** Start SOURCE EXCERPT **
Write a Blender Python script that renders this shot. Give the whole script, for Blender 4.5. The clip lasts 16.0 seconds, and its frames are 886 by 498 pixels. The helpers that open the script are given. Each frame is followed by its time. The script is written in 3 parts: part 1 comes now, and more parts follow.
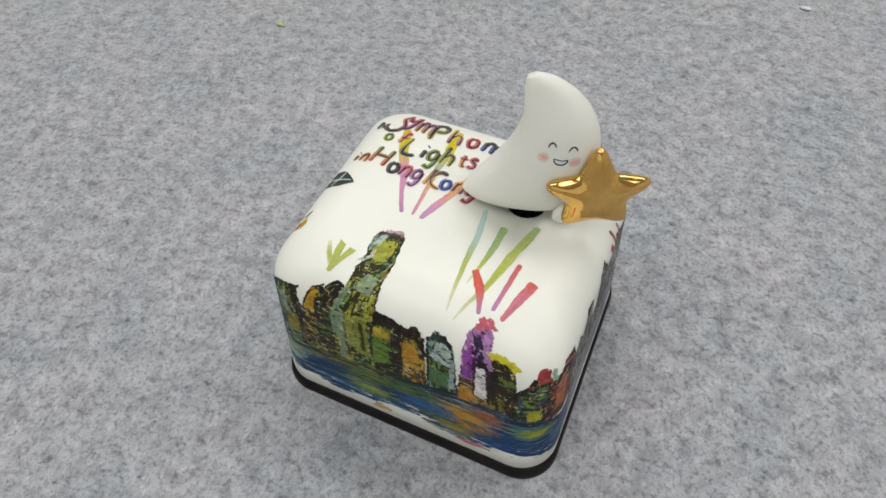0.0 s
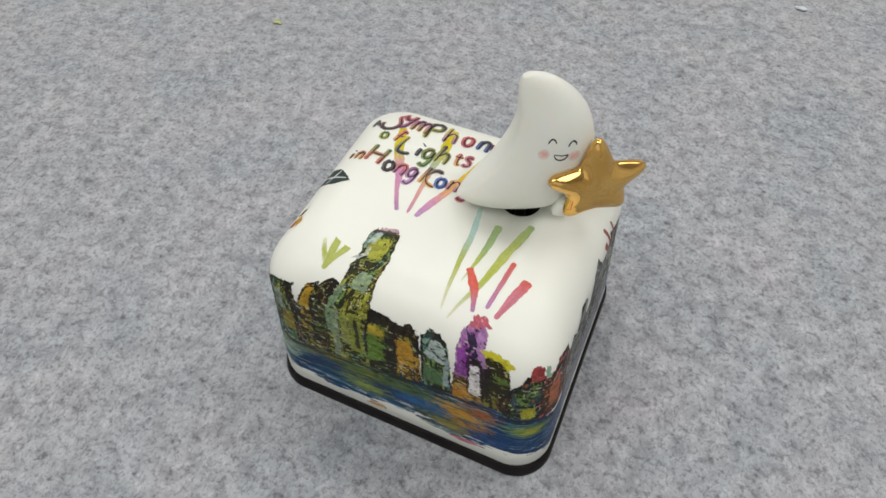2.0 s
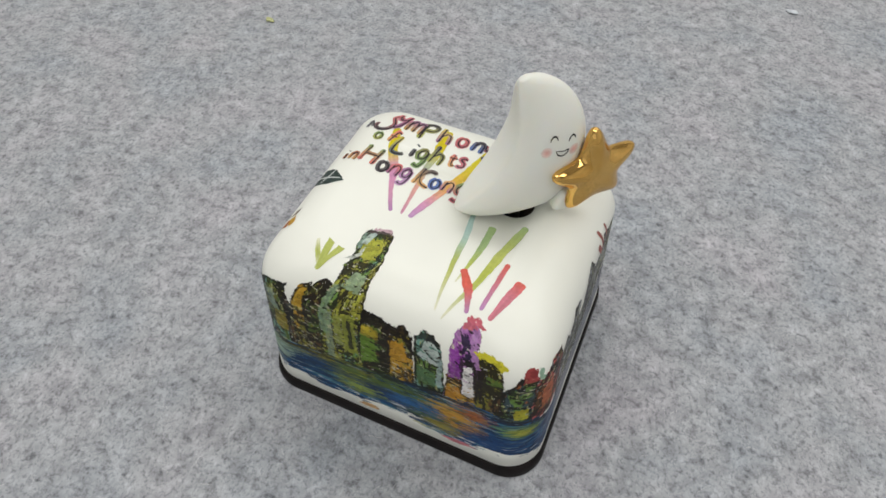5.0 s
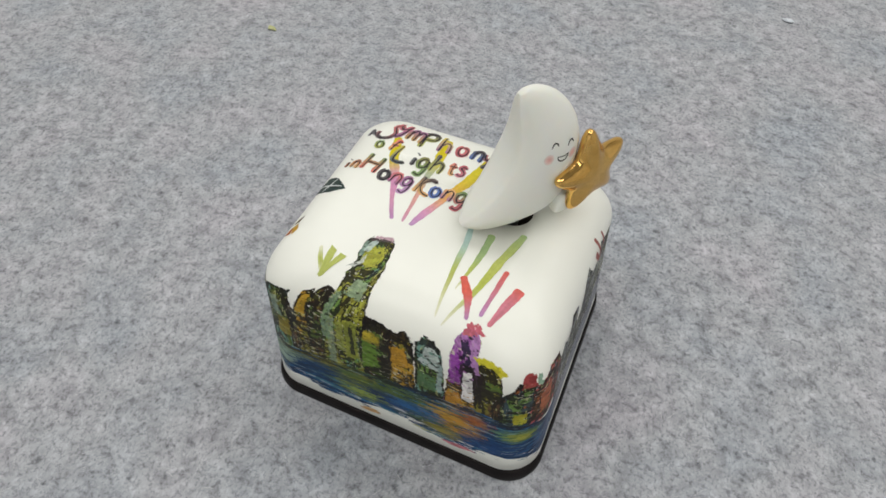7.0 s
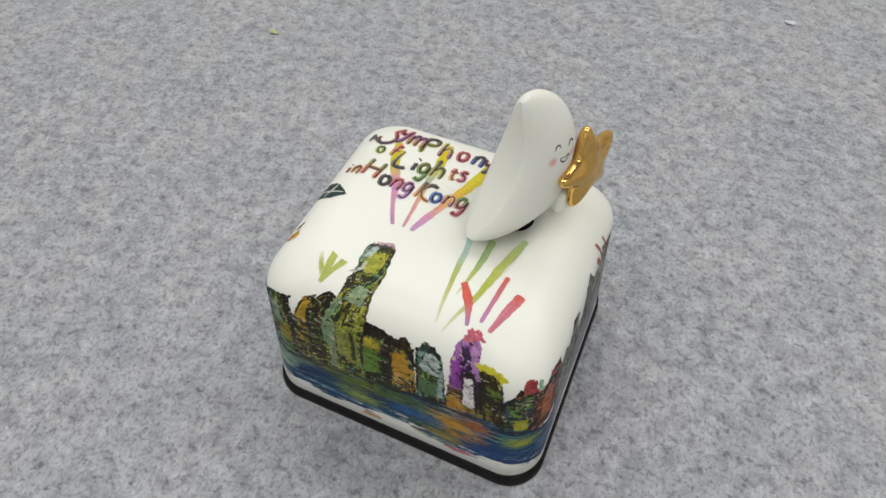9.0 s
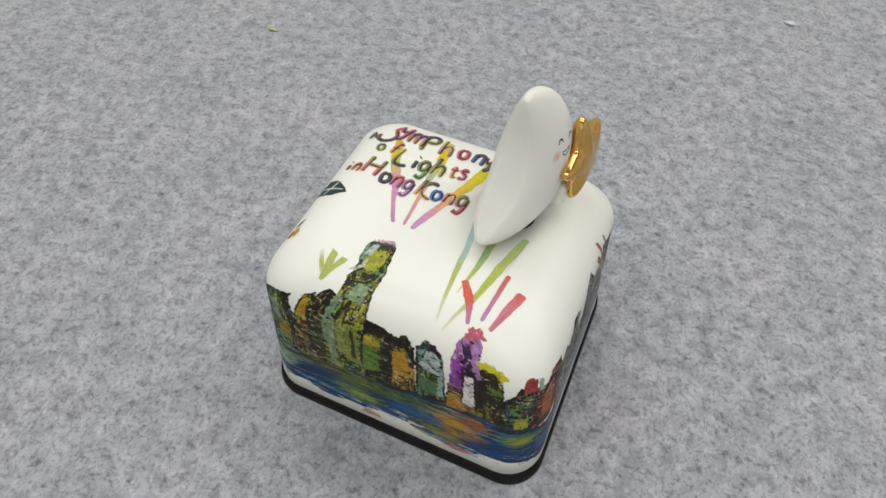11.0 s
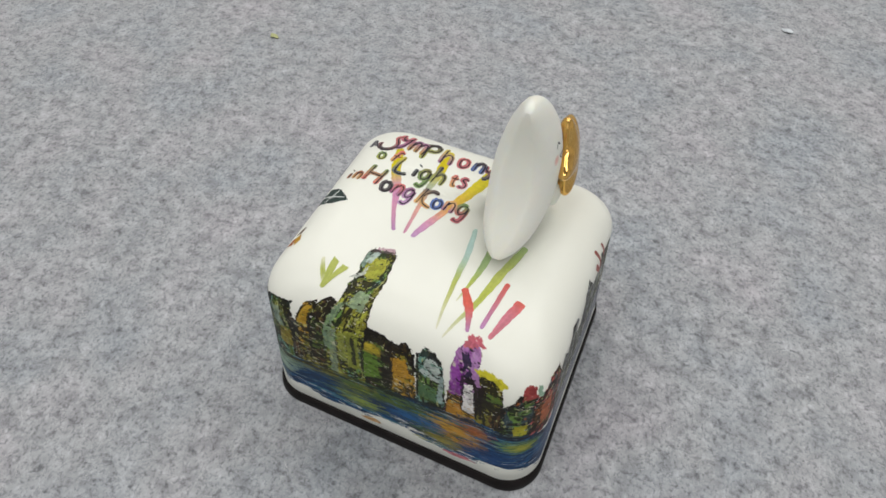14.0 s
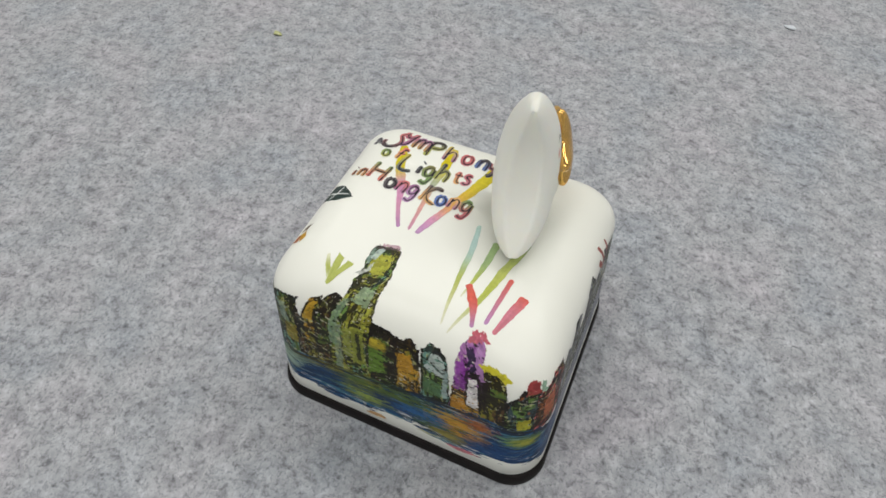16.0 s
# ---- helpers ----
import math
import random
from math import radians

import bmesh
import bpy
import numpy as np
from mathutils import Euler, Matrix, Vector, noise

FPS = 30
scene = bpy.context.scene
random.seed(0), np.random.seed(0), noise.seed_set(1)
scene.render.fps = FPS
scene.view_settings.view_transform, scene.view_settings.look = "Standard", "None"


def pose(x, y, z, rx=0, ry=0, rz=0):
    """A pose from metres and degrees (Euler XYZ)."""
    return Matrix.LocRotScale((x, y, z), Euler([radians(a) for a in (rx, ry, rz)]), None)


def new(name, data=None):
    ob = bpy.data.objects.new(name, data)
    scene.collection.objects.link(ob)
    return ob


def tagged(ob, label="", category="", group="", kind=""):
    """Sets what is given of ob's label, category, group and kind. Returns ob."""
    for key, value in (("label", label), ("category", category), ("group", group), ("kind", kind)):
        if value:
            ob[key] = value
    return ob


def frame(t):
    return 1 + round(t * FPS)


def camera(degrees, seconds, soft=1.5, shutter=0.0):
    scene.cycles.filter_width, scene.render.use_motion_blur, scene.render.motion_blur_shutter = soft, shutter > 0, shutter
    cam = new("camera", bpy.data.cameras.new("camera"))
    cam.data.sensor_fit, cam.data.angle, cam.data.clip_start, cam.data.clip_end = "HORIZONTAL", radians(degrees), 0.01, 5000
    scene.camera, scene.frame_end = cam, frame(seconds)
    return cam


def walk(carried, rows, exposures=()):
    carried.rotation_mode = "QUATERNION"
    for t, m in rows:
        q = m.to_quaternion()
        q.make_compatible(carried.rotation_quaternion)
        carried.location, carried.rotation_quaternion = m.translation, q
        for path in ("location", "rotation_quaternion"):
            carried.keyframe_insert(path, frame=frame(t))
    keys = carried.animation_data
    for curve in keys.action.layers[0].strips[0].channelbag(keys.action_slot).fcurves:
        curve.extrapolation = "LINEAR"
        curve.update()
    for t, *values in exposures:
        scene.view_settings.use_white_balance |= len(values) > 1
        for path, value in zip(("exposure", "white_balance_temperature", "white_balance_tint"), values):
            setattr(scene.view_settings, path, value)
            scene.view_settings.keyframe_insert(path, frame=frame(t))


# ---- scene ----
from mathutils.bvhtree import BVHTree

cam = camera(69.57, 16.0, soft=1.6)
PATH = [
    (0, 0.03577, -0.08509, 0.14931, 37.679, 1.061, 24.241),
    (0.5, 0.03600, -0.08492, 0.14938, 37.739, 0.870, 24.179),
    (1, 0.03592, -0.08515, 0.14982, 37.708, 0.822, 24.221),
    (1.5, 0.03564, -0.08562, 0.14892, 37.611, 0.912, 24.192),
    (2, 0.03645, -0.08521, 0.14953, 37.569, 0.779, 24.239),
    (2.5, 0.03660, -0.08547, 0.14974, 37.661, 0.649, 24.196),
    (3, 0.03670, -0.08486, 0.14833, 37.453, 0.433, 23.985),
    (3.5, 0.03639, -0.08487, 0.14938, 37.605, 0.188, 24.090),
    (4, 0.03602, -0.08496, 0.14952, 37.485, -0.045, 24.048),
    (6.5, 0.03558, -0.08561, 0.15109, 37.569, -0.069, 23.862),
    (7, 0.03594, -0.08601, 0.15207, 37.832, -0.115, 23.964),
    (7.5, 0.03572, -0.08559, 0.15252, 38.048, -0.057, 24.050),
    (8, 0.03549, -0.08503, 0.15299, 37.986, -0.135, 24.154),
    (8.5, 0.03559, -0.08551, 0.15222, 37.856, -0.156, 24.160),
    (9, 0.03604, -0.08510, 0.15272, 37.898, 0.144, 24.074),
    (11.5, 0.03514, -0.08551, 0.15236, 37.769, -0.307, 24.100),
    (12, 0.03564, -0.08570, 0.15285, 37.889, -0.048, 24.128),
    (12.5, 0.03536, -0.08588, 0.15354, 37.799, -0.121, 24.201),
    (13, 0.03518, -0.08594, 0.15324, 37.661, -0.286, 24.154),
    (13.5, 0.03529, -0.08571, 0.15361, 37.937, -0.317, 24.079),
    (14, 0.03522, -0.08544, 0.15398, 38.111, -0.321, 24.146),
    (14.5, 0.03520, -0.08573, 0.15373, 38.060, -0.230, 23.937),
    (15, 0.03526, -0.08566, 0.15346, 37.894, -0.228, 23.975),
    (15.5, 0.03512, -0.08644, 0.15403, 37.779, -0.033, 24.109),
    (16, 0.03508, -0.08633, 0.15477, 37.827, -0.155, 24.213),
]
walk(cam, [(t, pose(x, y, z, a, b, c)) for t, x, y, z, a, b, c in PATH], exposures=[(0, 0.165), (16, 0.165)])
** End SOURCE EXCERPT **
WORK TO DO -> Make an exact reproduction of the listing above, without any pictures.

THE COMPLETED TASK ->
Write a Blender Python script that renders this shot. Give the whole script, for Blender 4.5. The clip lasts 16.0 seconds, and its frames are 886 by 498 pixels. The helpers that open the script are given. Each frame is followed by its time. The script is written in 3 parts: part 1 comes now, and more parts follow.
0.0 s
2.0 s
5.0 s
7.0 s
9.0 s
11.0 s
14.0 s
16.0 s
# ---- helpers ----
import math
import random
from math import radians

import bmesh
import bpy
import numpy as np
from mathutils import Euler, Matrix, Vector, noise

FPS = 30
scene = bpy.context.scene
random.seed(0), np.random.seed(0), noise.seed_set(1)
scene.render.fps = FPS
scene.view_settings.view_transform, scene.view_settings.look = "Standard", "None"


def pose(x, y, z, rx=0, ry=0, rz=0):
    """A pose from metres and degrees (Euler XYZ)."""
    return Matrix.LocRotScale((x, y, z), Euler([radians(a) for a in (rx, ry, rz)]), None)


def new(name, data=None):
    ob = bpy.data.objects.new(name, data)
    scene.collection.objects.link(ob)
    return ob


def tagged(ob, label="", category="", group="", kind=""):
    """Sets what is given of ob's label, category, group and kind. Returns ob."""
    for key, value in (("label", label), ("category", category), ("group", group), ("kind", kind)):
        if value:
            ob[key] = value
    return ob


def frame(t):
    return 1 + round(t * FPS)


def camera(degrees, seconds, soft=1.5, shutter=0.0):
    scene.cycles.filter_width, scene.render.use_motion_blur, scene.render.motion_blur_shutter = soft, shutter > 0, shutter
    cam = new("camera", bpy.data.cameras.new("camera"))
    cam.data.sensor_fit, cam.data.angle, cam.data.clip_start, cam.data.clip_end = "HORIZONTAL", radians(degrees), 0.01, 5000
    scene.camera, scene.frame_end = cam, frame(seconds)
    return cam


def walk(carried, rows, exposures=()):
    carried.rotation_mode = "QUATERNION"
    for t, m in rows:
        q = m.to_quaternion()
        q.make_compatible(carried.rotation_quaternion)
        carried.location, carried.rotation_quaternion = m.translation, q
        for path in ("location", "rotation_quaternion"):
            carried.keyframe_insert(path, frame=frame(t))
    keys = carried.animation_data
    for curve in keys.action.layers[0].strips[0].channelbag(keys.action_slot).fcurves:
        curve.extrapolation = "LINEAR"
        curve.update()
    for t, *values in exposures:
        scene.view_settings.use_white_balance |= len(values) > 1
        for path, value in zip(("exposure", "white_balance_temperature", "white_balance_tint"), values):
            setattr(scene.view_settings, path, value)
            scene.view_settings.keyframe_insert(path, frame=frame(t))


# ---- scene ----
from mathutils.bvhtree import BVHTree

cam = camera(69.57, 16.0, soft=1.6)
PATH = [
    (0, 0.03577, -0.08509, 0.14931, 37.679, 1.061, 24.241),
    (0.5, 0.03600, -0.08492, 0.14938, 37.739, 0.870, 24.179),
    (1, 0.03592, -0.08515, 0.14982, 37.708, 0.822, 24.221),
    (1.5, 0.03564, -0.08562, 0.14892, 37.611, 0.912, 24.192),
    (2, 0.03645, -0.08521, 0.14953, 37.569, 0.779, 24.239),
    (2.5, 0.03660, -0.08547, 0.14974, 37.661, 0.649, 24.196),
    (3, 0.03670, -0.08486, 0.14833, 37.453, 0.433, 23.985),
    (3.5, 0.03639, -0.08487, 0.14938, 37.605, 0.188, 24.090),
    (4, 0.03602, -0.08496, 0.14952, 37.485, -0.045, 24.048),
    (6.5, 0.03558, -0.08561, 0.15109, 37.569, -0.069, 23.862),
    (7, 0.03594, -0.08601, 0.15207, 37.832, -0.115, 23.964),
    (7.5, 0.03572, -0.08559, 0.15252, 38.048, -0.057, 24.050),
    (8, 0.03549, -0.08503, 0.15299, 37.986, -0.135, 24.154),
    (8.5, 0.03559, -0.08551, 0.15222, 37.856, -0.156, 24.160),
    (9, 0.03604, -0.08510, 0.15272, 37.898, 0.144, 24.074),
    (11.5, 0.03514, -0.08551, 0.15236, 37.769, -0.307, 24.100),
    (12, 0.03564, -0.08570, 0.15285, 37.889, -0.048, 24.128),
    (12.5, 0.03536, -0.08588, 0.15354, 37.799, -0.121, 24.201),
    (13, 0.03518, -0.08594, 0.15324, 37.661, -0.286, 24.154),
    (13.5, 0.03529, -0.08571, 0.15361, 37.937, -0.317, 24.079),
    (14, 0.03522, -0.08544, 0.15398, 38.111, -0.321, 24.146),
    (14.5, 0.03520, -0.08573, 0.15373, 38.060, -0.230, 23.937),
    (15, 0.03526, -0.08566, 0.15346, 37.894, -0.228, 23.975),
    (15.5, 0.03512, -0.08644, 0.15403, 37.779, -0.033, 24.109),
    (16, 0.03508, -0.08633, 0.15477, 37.827, -0.155, 24.213),
]
walk(cam, [(t, pose(x, y, z, a, b, c)) for t, x, y, z, a, b, c in PATH], exposures=[(0, 0.165), (16, 0.165)])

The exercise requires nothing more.